Football: Singapore look to lay pitch fears to rest

The National Stadium pitch at the Singapore Sports Hub in Kallang.

SINGAPORE - Singapore will look to overcome concerns about the pitch at their gleaming new National Stadium as they launch the defence of their AFF Suzuki Cup regional title this weekend.

The reigning Southeast Asian champions will take on Thailand, runners-up at the tournament's last edition in 2012, in the first competitive match at the venue on Sunday.

Worries about the pitch have overshadowed high-profile friendlies at the domed 55,000-seater, where the coaches of Brazil and Juventus were both unimpressed at the sandy, rutted surface.

But some intensive horticulture, including the use of high-powered halogen lamps, has vastly improved grass coverage at what is the centrepiece of Singapore's new, $1 billion sports complex.

A pop concert by Taiwanese star Jay Chou was rescheduled and a Maori All Blacks rugby match was scrapped as officials pulled out all the stops to make sure the pitch was ready for the Suzuki Cup.

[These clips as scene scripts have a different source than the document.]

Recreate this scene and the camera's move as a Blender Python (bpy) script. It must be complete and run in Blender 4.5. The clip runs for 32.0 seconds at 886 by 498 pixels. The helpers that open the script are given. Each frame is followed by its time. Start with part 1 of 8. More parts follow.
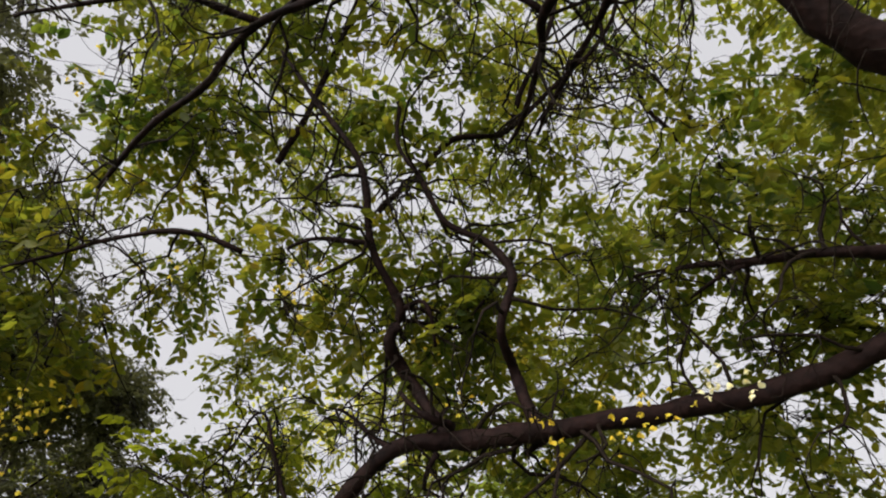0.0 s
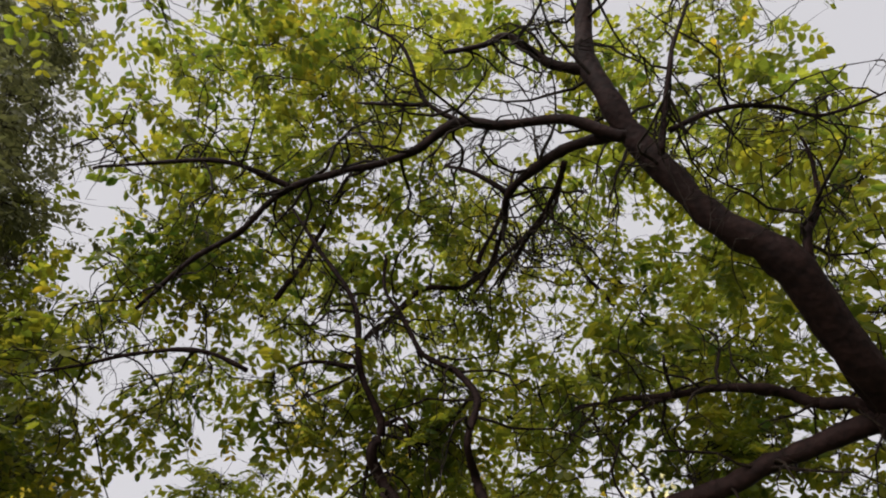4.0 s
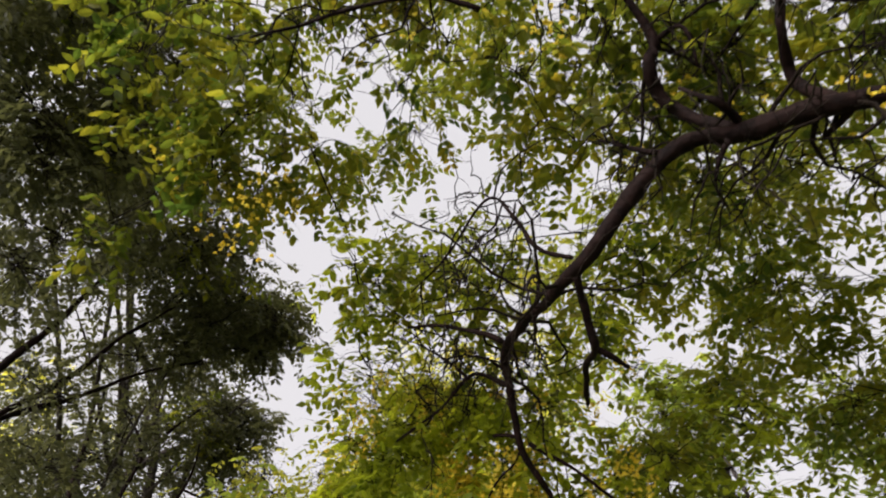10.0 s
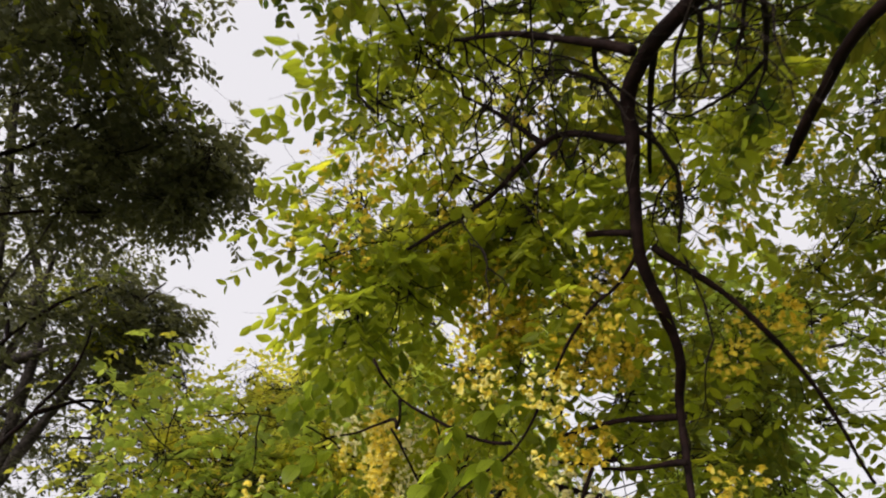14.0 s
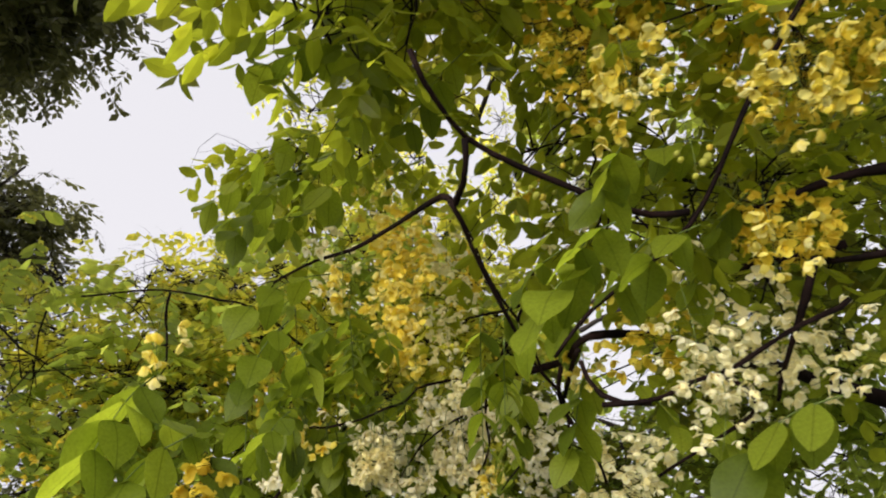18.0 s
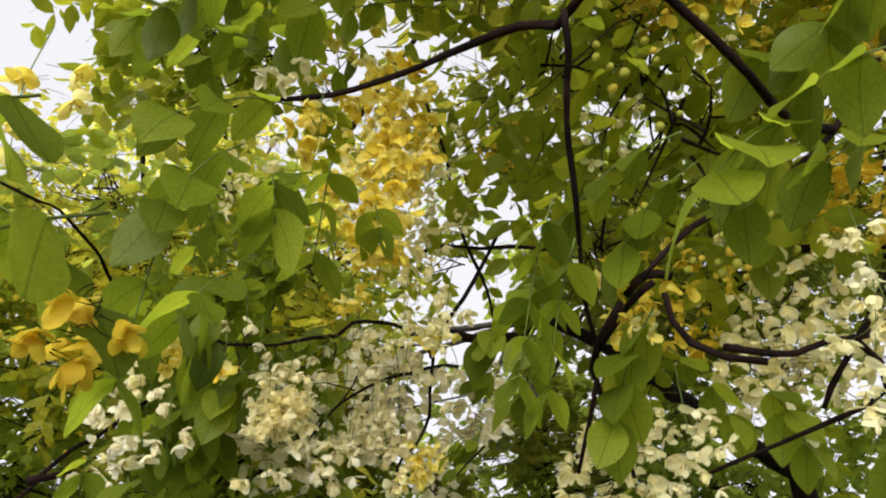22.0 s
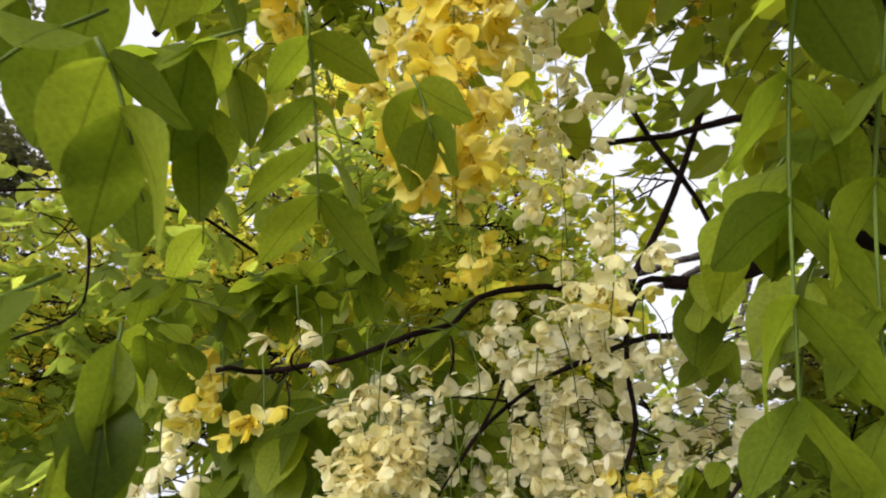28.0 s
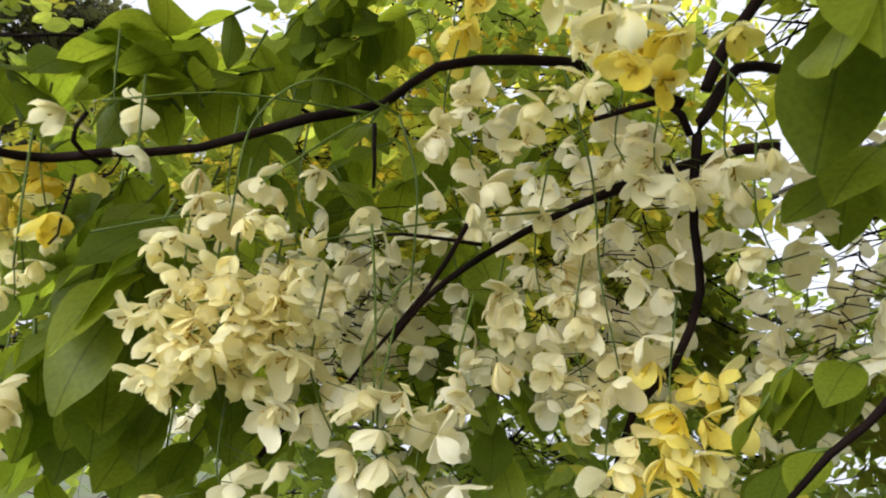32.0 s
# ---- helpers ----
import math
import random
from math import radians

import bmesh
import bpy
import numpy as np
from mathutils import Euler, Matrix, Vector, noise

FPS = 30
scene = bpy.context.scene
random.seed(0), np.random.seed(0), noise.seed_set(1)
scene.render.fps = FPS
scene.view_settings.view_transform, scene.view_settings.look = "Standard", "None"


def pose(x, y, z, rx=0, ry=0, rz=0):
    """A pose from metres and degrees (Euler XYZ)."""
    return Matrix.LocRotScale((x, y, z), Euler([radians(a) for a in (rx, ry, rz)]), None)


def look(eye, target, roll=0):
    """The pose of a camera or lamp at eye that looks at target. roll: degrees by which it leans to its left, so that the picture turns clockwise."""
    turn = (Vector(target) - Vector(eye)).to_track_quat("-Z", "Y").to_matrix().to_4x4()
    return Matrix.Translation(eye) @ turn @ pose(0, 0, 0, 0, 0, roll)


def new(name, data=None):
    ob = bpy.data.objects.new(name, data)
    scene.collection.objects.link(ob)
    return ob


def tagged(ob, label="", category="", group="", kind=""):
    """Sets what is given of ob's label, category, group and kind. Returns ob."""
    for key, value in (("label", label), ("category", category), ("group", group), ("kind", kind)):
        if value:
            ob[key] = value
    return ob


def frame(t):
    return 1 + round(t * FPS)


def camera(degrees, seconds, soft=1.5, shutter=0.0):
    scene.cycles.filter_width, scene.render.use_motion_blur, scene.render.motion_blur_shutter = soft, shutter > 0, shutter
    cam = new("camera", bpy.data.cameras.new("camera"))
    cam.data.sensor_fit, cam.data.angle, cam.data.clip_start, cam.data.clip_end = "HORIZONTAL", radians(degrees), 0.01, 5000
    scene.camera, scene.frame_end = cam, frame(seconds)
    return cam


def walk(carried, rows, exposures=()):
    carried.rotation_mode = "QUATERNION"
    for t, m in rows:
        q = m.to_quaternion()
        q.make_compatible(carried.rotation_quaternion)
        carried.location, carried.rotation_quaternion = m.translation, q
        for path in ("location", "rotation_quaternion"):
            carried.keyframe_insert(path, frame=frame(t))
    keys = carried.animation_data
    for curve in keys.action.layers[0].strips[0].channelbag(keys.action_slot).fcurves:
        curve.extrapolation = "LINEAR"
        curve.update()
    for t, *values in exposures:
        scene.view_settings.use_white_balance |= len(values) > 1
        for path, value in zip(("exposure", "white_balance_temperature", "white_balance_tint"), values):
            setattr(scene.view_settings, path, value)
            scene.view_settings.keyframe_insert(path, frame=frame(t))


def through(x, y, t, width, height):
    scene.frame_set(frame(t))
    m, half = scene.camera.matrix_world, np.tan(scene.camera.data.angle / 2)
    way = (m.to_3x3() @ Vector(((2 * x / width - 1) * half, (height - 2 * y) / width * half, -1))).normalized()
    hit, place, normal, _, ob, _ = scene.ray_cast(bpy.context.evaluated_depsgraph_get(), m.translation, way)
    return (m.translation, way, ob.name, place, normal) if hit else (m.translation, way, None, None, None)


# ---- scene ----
cam = camera(65.2, 32.0, soft=2.0, shutter=0.5)
PATH = [
    (0, (0.000, 0.000, 3.341), (-0.167, 1.722, 4.344), 2.71),
    (0.5, (-0.078, -0.130, 3.291), (-0.200, 1.568, 4.342), 2.08),
    (1, (-0.185, -0.257, 3.284), (-0.253, 1.419, 4.373), 1.34),
    (1.5, (-0.232, -0.368, 3.216), (-0.269, 1.272, 4.360), 1.08),
    (2, (-0.233, -0.474, 3.093), (-0.256, 1.120, 4.300), 1.12),
    (2.5, (-0.230, -0.586, 2.973), (-0.239, 0.967, 4.233), 1.05),
    (4.5, (-0.253, -0.879, 2.366), (-0.271, 0.566, 3.749), 3.36),
    (5, (-0.302, -0.963, 2.172), (-0.359, 0.497, 3.538), 3.51),
    (5.5, (-0.378, -0.992, 2.033), (-0.482, 0.490, 3.372), 3.66),
    (6, (-0.462, -0.966, 1.908), (-0.616, 0.547, 3.208), 3.68),
    (6.5, (-0.558, -0.861, 1.786), (-0.755, 0.680, 3.045), 3.40),
    (7, (-0.691, -0.679, 1.712), (-0.915, 0.889, 2.934), 2.95),
    (7.5, (-0.817, -0.448, 1.665), (-1.061, 1.140, 2.857), 2.69),
    (8, (-0.913, -0.189, 1.613), (-1.177, 1.410, 2.785), 2.71),
    (8.5, (-1.026, 0.094, 1.585), (-1.310, 1.701, 2.741), 2.85),
    (9, (-1.159, 0.409, 1.576), (-1.462, 2.022, 2.719), 3.03),
    (9.5, (-1.275, 0.728, 1.567), (-1.594, 2.349, 2.694), 3.14),
    (10, (-1.369, 1.030, 1.564), (-1.709, 2.663, 2.667), 3.24),
    (10.5, (-1.476, 1.330, 1.560), (-1.841, 2.979, 2.632), 3.32),
    (11, (-1.611, 1.654, 1.566), (-1.984, 3.320, 2.608), 3.29),
    (11.5, (-1.743, 1.998, 1.586), (-2.105, 3.680, 2.605), 3.35),
    (12, (-1.880, 2.349, 1.605), (-2.211, 4.043, 2.615), 3.53),
    (12.5, (-2.052, 2.715, 1.616), (-2.335, 4.415, 2.632), 3.80),
    (13, (-2.220, 3.112, 1.610), (-2.454, 4.810, 2.641), 4.24),
    (13.5, (-2.344, 3.510, 1.597), (-2.537, 5.203, 2.644), 4.74),
    (14, (-2.456, 3.863, 1.598), (-2.613, 5.555, 2.653), 5.00),
    (14.5, (-2.577, 4.171, 1.600), (-2.698, 5.870, 2.648), 5.00),
    (15, (-2.667, 4.456, 1.582), (-2.762, 6.164, 2.620), 5.05),
    (15.5, (-2.728, 4.748, 1.559), (-2.802, 6.460, 2.589), 5.20),
    (17.5, (-3.022, 5.720, 1.870), (-2.914, 7.482, 2.700), -3.77),
    (18, (-3.061, 5.781, 1.800), (-2.951, 7.532, 2.652), -2.65),
    (18.5, (-3.132, 5.933, 1.797), (-2.994, 7.672, 2.668), -1.36),
    (19, (-3.112, 5.899, 1.711), (-2.987, 7.624, 2.611), 1.00),
    (19.5, (-3.121, 5.999, 1.707), (-2.954, 7.715, 2.618), 2.44),
    (20, (-3.143, 6.124, 1.726), (-2.903, 7.843, 2.615), 3.09),
    (20.5, (-3.165, 6.280, 1.714), (-2.854, 7.986, 2.606), 4.16),
    (21, (-3.299, 6.453, 1.684), (-2.828, 8.091, 2.632), 2.51),
    (21.5, (-3.377, 6.555, 1.710), (-2.805, 8.156, 2.667), 2.02),
    (22, (-3.408, 6.573, 1.747), (-2.781, 8.157, 2.695), 2.19),
    (22.5, (-3.400, 6.576, 1.779), (-2.759, 8.160, 2.718), 3.02),
    (23, (-3.400, 6.545, 1.821), (-2.753, 8.149, 2.722), 3.95),
    (23.5, (-3.352, 6.540, 1.844), (-2.754, 8.171, 2.729), 4.40),
    (24, (-3.235, 6.611, 1.859), (-2.746, 8.276, 2.748), 4.95),
    (24.5, (-3.177, 6.663, 1.916), (-2.761, 8.367, 2.768), 3.31),
    (25, (-3.135, 6.740, 1.954), (-2.817, 8.463, 2.811), 2.34),
    (25.5, (-3.143, 6.817, 1.988), (-2.873, 8.547, 2.846), 1.18),
    (26, (-3.180, 6.882, 2.004), (-2.921, 8.617, 2.856), 0.12),
    (26.5, (-3.228, 6.960, 2.008), (-2.947, 8.743, 2.869), -0.82),
    (28.5, (-3.060, 7.189, 2.036), (-3.086, 9.016, 2.851), 0.89),
    (29, (-3.032, 7.261, 2.036), (-3.105, 9.107, 2.802), 2.56),
    (29.5, (-3.012, 7.333, 2.050), (-3.130, 9.202, 2.752), 3.84),
    (30, (-2.996, 7.392, 2.071), (-3.157, 9.285, 2.699), 5.11),
    (30.5, (-2.981, 7.437, 2.088), (-3.171, 9.347, 2.652), 6.22),
    (31, (-2.963, 7.477, 2.085), (-3.169, 9.390, 2.631), 6.40),
    (31.5, (-2.943, 7.522, 2.074), (-3.175, 9.428, 2.633), 5.84),
    (32, (-2.923, 7.574, 2.074), (-3.206, 9.471, 2.641), 5.04),
]
walk(cam, [(t, look(eye, target, roll)) for t, eye, target, roll in PATH], exposures=[(0, 0.7, 6500, 10), (3, 0.66, 6500, 10.5), (6, 0.58, 6580, 12), (9, 0.8, 6620, 12), (13, 0.91, 6600, 12), (15, 0.95, 6500, 12.5), (18, 0.96, 6500, 12), (20, 0.99, 6500, 11), (22, 1.08, 6450, 9.5), (26, 1.19, 6450, 9.8), (29, 1.22, 6300, 9.2), (32, 1.3, 6080, 8.4)])

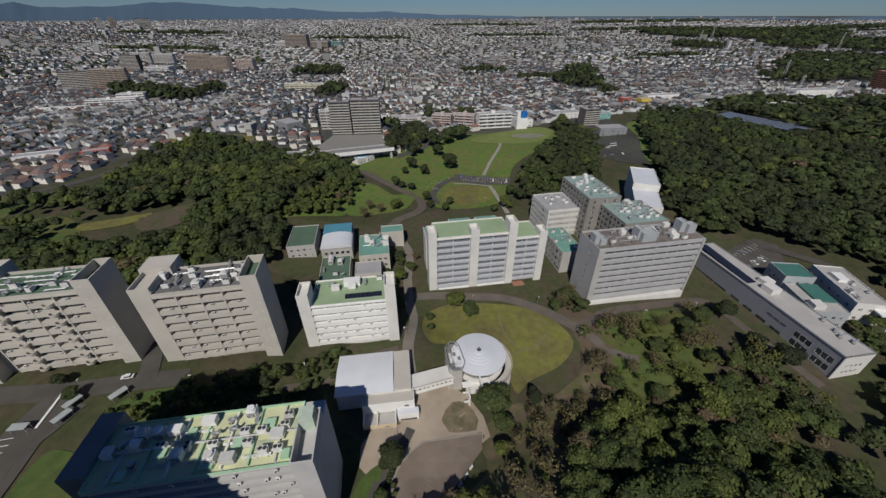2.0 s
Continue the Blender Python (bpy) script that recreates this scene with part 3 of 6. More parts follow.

Even so, three of the six group matches in Singapore will be played not at the new venue but at the venerable Jalan Besar stadium, whose artificial surface also has its critics.

The tournament starts on Saturday in Hanoi, where Group A hosts Vietnam play Indonesia and the Philippines face Laos. Malaysia and Myanmar are Singapore's other two rivals in Group B.

Four-time champions Singapore and Thailand's War Elephants are both much changed since the Lions' 3-2 aggregate triumph two years ago, with new coaches and radically overhauled squads.

After grabbing three ASEAN titles in eight years under Raddy Avramovic, Singapore are now with German coach Bernd Stange, who has a higher tempo approach focused on possession and quick passing.

The former East Germany and Iraq boss, while retaining a handful of stalwarts including 2012 tournament MVP Shahril Ishak, has also cut the team's dependence on naturalised players.

Emotional return

Stange's Singapore must also negotiate the challenges of arch-rivals Malaysia and Myanmar, now coached by Avramovic, if they are to reach the two-legged semi-finals.

"It is always tough to defend a title, and our task is made more difficult by being placed in a tough group," Stange said.

"We will have to be at our very best in all three matches if we want to make it to the knockout stages." Thailand have not won the competition since Kiatisuk Senamuang skippered them to victory in 2002, and the Thai legend nicknamed "Zico" will be looking to end the 12-year drought as coach.

After imported coaches Peter Reid, Bryan Robson and Winfried Schafer all failed to land the title for Thailand, Kiatisuk has embarked on a clear-out, retaining only six players from 2012.

The 41-year-old is putting his faith in youth, calling up many of the under-23 players that he coached to victory at the 2013 Southeast Asian Games and the semi-finals of the 2014 Asian Games.

In Hanoi, Saturday's match with Vietnam will represent an emotional homecoming for Indonesia coach Alfred Riedl, who had three spells in charge of Vietnam and received a kidney donation from a Vietnamese man in 2007.

However, the Austrian said he is focused on his task of leading the Merah Putih to their first ever ASEAN title after finishing as runners-up on four separate occasions.

"I cannot let emotion get in the way and I hope that when we play against Vietnam in the Suzuki Cup, we beat them," he said.

"My feeling for Vietnam is very good but we're playing against them in a match, I want to beat them. There's no question about that."